Ten things volunteers should know about equalities

1. Equalities – know your host organisations policy

Equality, diversity, and human rights are important to everyone and we all have a role to play to make sure that services are accessible and that everyone has a positive and inclusive experience.

Your host organisation will have its own distinctive approach to this and should give you advice and guidance - if in doubt, just ask.

2. People are different: embrace diversity

We are all different and embracing diversity allows for a wider range of experiences and a broader range of views – all of which promotes better decisions and more innovation. Ensure that your volunteering is inclusive and promotes equality for everyone - recognise that everyone is different and everyone has a right to equal access and fair treament.

3. Treat everyone with dignity and respect

You should always show dignity and respect to those you are supporting – even when your own personal views might not align: we all make decisions based on our own thoughts and beliefs. Someone may have different beliefs: you still need to treat them equally to others. Equal treatment does not mean that everyone is treated the same: it means that everyone receives treatment and consideration appropriate to their needs and expectations.

4. Equalities Act and protected characteristics

​It is against the law to discriminate against anyone because of:

  • age

  • gender reassignment

  • being married or in a civil partnership

  • being pregnant or on maternity leave

  • disability

  • race including colour, nationality, ethnic or national origin

  • religion or belief

  • sex

  • sexual orientation

5. Carers

Under the Equality Act 2010, it is illegal to discriminate against a carer because of their caring responsibilities or because of the individual(s) they care for.

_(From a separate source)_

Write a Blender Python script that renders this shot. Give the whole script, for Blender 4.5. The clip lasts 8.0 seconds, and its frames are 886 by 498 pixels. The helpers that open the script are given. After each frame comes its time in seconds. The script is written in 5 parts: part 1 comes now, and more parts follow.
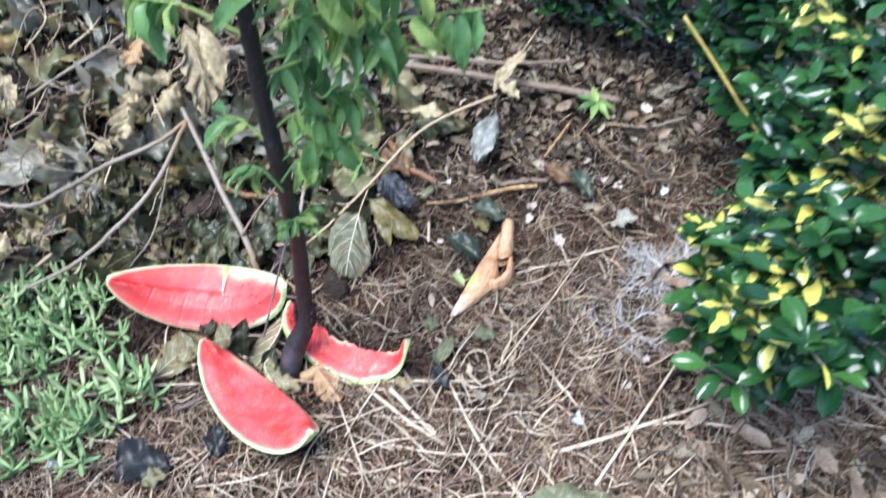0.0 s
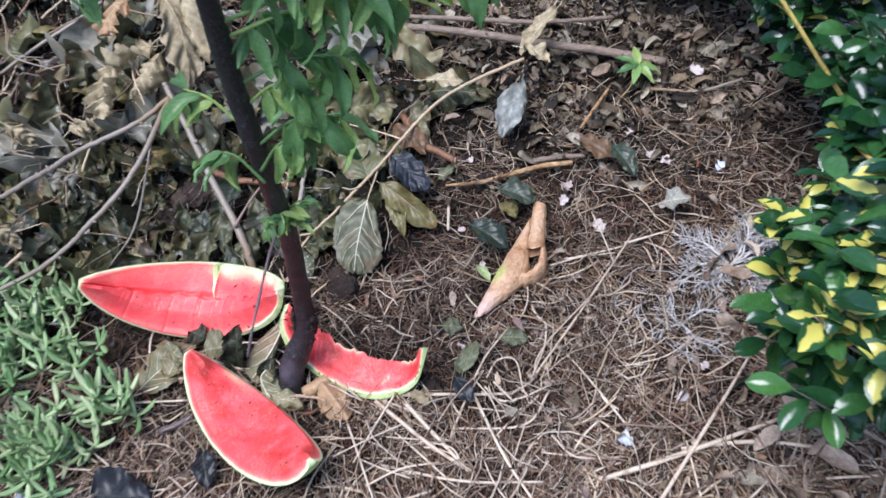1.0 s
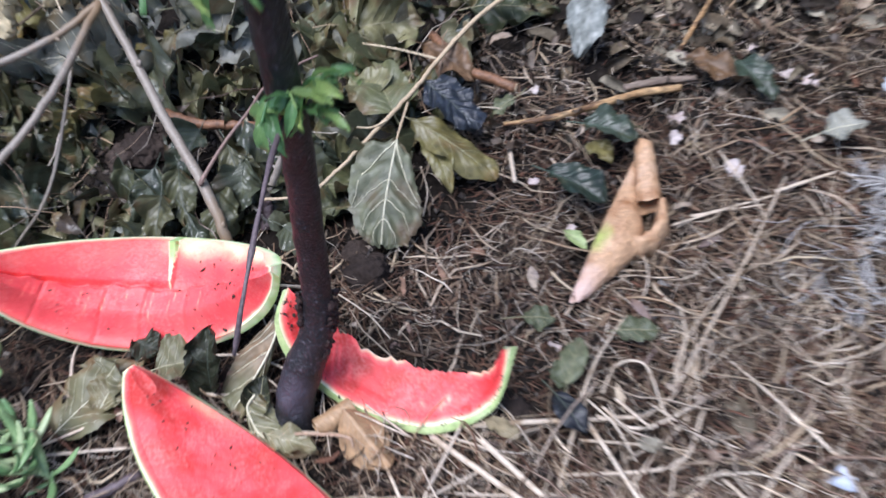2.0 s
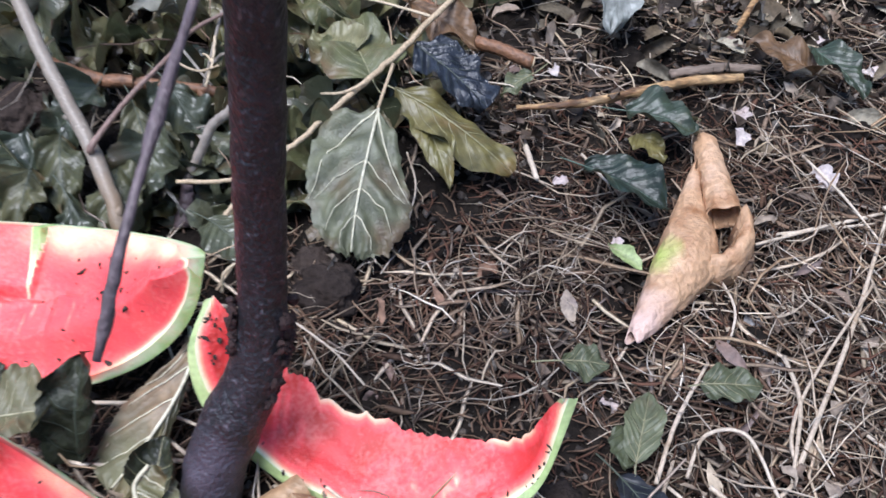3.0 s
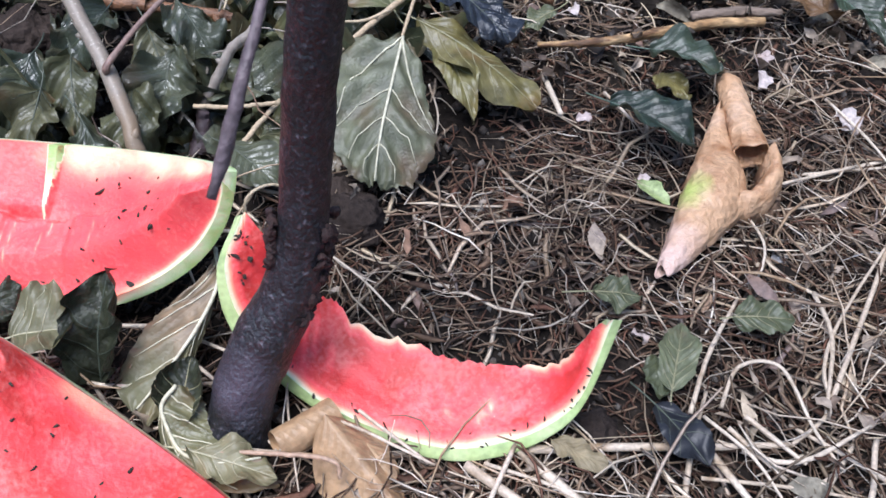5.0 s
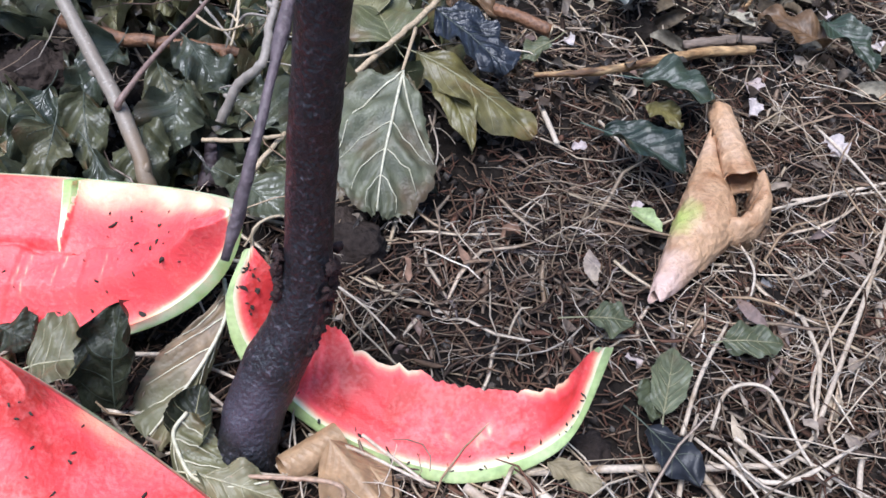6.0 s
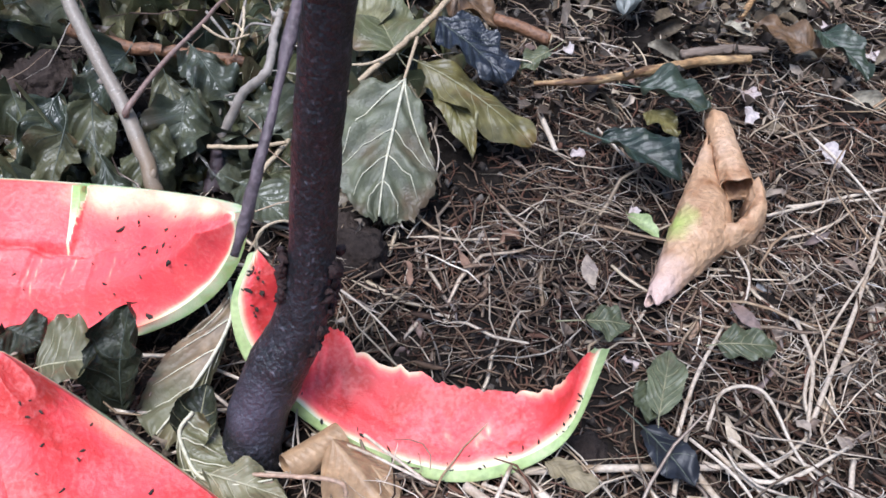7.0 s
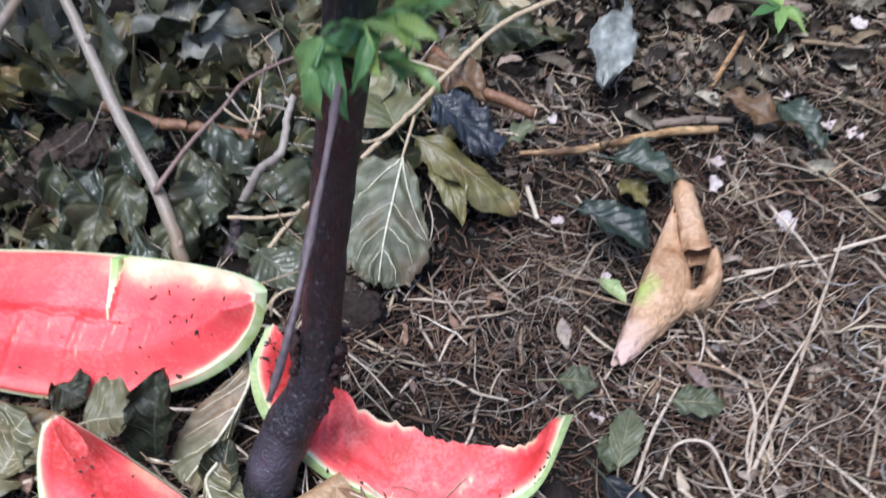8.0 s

6. Particular communication needs

Under the Equalities Act (2010), an organisation is required to make “reasonable adjustments” for disabled people to avoid disadvantage - this includes making information available in an accessible format for volunteers and service users.

7. Access to services

Except in specific circumstances, services should be equally accessible to everyone. Your host organisation will explain its approach to achieving this including through policies and procedures, translating documents, providing aids, or making reasonable adjustments.


8. Listen and respond

People will have different needs and expectations. Keep an open mind, listen to understand people’s needs, and try to respond positively. If you encounter a difficult situation, make a short note and raise it with your host organisation. Follow any guidance or advice they give. If you are unhappy about the guidance, talk again to your host organisation.


9. No toleration of prejudice

If you cannot operate within your host organisation’s equalities policy, then you should consider moving elsewhere. If you think your host organisation is acting illegally, try to raise your concerns through the organisation’s internal procedures.


10. Raising concerns

In the first instance, always raise any concerns with your host organisation. They should have a process in place for this. If you are unable to resolve concerns in this way, you may want to consult guidance from the Equalities and Human Rights Commission and if you think a crime has been committed, contact the Police on 101 or 999.